» **STATED PROBLEM**
All of the data should be repeated exactly; pictures are not part of the copy.

» **DATA SHOWN**
::::::
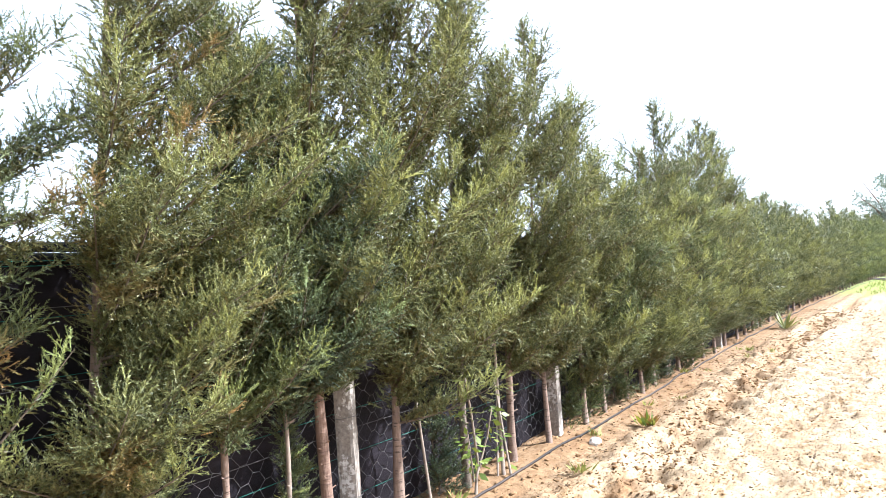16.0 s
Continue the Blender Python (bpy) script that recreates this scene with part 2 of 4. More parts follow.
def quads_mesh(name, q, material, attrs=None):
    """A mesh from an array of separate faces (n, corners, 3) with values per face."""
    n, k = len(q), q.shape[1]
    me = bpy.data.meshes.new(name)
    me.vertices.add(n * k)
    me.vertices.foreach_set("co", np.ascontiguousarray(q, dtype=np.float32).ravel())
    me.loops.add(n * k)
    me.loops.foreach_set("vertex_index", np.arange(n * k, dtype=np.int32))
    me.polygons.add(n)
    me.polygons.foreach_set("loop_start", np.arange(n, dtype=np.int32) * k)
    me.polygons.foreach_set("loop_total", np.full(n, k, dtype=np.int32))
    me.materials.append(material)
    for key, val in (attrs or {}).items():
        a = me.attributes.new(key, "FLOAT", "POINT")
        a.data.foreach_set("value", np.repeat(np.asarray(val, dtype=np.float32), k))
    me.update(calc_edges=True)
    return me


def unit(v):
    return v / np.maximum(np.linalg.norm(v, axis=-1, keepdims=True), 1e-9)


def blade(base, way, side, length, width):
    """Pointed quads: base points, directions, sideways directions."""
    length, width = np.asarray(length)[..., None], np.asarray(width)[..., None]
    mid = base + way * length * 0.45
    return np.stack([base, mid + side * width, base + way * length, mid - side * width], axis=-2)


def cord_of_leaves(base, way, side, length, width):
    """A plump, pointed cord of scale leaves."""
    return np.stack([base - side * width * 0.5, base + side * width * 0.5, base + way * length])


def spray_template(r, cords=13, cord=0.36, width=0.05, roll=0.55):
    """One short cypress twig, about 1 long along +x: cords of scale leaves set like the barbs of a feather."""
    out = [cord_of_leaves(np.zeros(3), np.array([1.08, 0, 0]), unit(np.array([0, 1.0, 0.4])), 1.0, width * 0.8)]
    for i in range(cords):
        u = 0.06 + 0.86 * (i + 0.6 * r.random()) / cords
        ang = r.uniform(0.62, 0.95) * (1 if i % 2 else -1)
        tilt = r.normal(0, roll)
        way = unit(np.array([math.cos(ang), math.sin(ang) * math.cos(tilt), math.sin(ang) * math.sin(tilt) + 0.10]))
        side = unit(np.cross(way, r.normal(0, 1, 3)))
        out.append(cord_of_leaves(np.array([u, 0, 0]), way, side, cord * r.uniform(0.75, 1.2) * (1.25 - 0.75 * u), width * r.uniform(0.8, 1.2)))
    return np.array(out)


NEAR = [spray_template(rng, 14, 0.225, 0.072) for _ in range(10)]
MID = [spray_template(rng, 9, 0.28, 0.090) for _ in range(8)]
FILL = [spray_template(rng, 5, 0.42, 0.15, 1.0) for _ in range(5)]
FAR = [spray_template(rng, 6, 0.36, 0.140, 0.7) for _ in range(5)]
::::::
» **ANSWER TO THE EXERCISE**
16.0 s
Continue the Blender Python (bpy) script that recreates this scene with part 2 of 4. More parts follow.
def quads_mesh(name, q, material, attrs=None):
    """A mesh from an array of separate faces (n, corners, 3) with values per face."""
    n, k = len(q), q.shape[1]
    me = bpy.data.meshes.new(name)
    me.vertices.add(n * k)
    me.vertices.foreach_set("co", np.ascontiguousarray(q, dtype=np.float32).ravel())
    me.loops.add(n * k)
    me.loops.foreach_set("vertex_index", np.arange(n * k, dtype=np.int32))
    me.polygons.add(n)
    me.polygons.foreach_set("loop_start", np.arange(n, dtype=np.int32) * k)
    me.polygons.foreach_set("loop_total", np.full(n, k, dtype=np.int32))
    me.materials.append(material)
    for key, val in (attrs or {}).items():
        a = me.attributes.new(key, "FLOAT", "POINT")
        a.data.foreach_set("value", np.repeat(np.asarray(val, dtype=np.float32), k))
    me.update(calc_edges=True)
    return me


def unit(v):
    return v / np.maximum(np.linalg.norm(v, axis=-1, keepdims=True), 1e-9)


def blade(base, way, side, length, width):
    """Pointed quads: base points, directions, sideways directions."""
    length, width = np.asarray(length)[..., None], np.asarray(width)[..., None]
    mid = base + way * length * 0.45
    return np.stack([base, mid + side * width, base + way * length, mid - side * width], axis=-2)


def cord_of_leaves(base, way, side, length, width):
    """A plump, pointed cord of scale leaves."""
    return np.stack([base - side * width * 0.5, base + side * width * 0.5, base + way * length])


def spray_template(r, cords=13, cord=0.36, width=0.05, roll=0.55):
    """One short cypress twig, about 1 long along +x: cords of scale leaves set like the barbs of a feather."""
    out = [cord_of_leaves(np.zeros(3), np.array([1.08, 0, 0]), unit(np.array([0, 1.0, 0.4])), 1.0, width * 0.8)]
    for i in range(cords):
        u = 0.06 + 0.86 * (i + 0.6 * r.random()) / cords
        ang = r.uniform(0.62, 0.95) * (1 if i % 2 else -1)
        tilt = r.normal(0, roll)
        way = unit(np.array([math.cos(ang), math.sin(ang) * math.cos(tilt), math.sin(ang) * math.sin(tilt) + 0.10]))
        side = unit(np.cross(way, r.normal(0, 1, 3)))
        out.append(cord_of_leaves(np.array([u, 0, 0]), way, side, cord * r.uniform(0.75, 1.2) * (1.25 - 0.75 * u), width * r.uniform(0.8, 1.2)))
    return np.array(out)


NEAR = [spray_template(rng, 14, 0.225, 0.072) for _ in range(10)]
MID = [spray_template(rng, 9, 0.28, 0.090) for _ in range(8)]
FILL = [spray_template(rng, 5, 0.42, 0.15, 1.0) for _ in range(5)]
FAR = [spray_template(rng, 6, 0.36, 0.140, 0.7) for _ in range(5)]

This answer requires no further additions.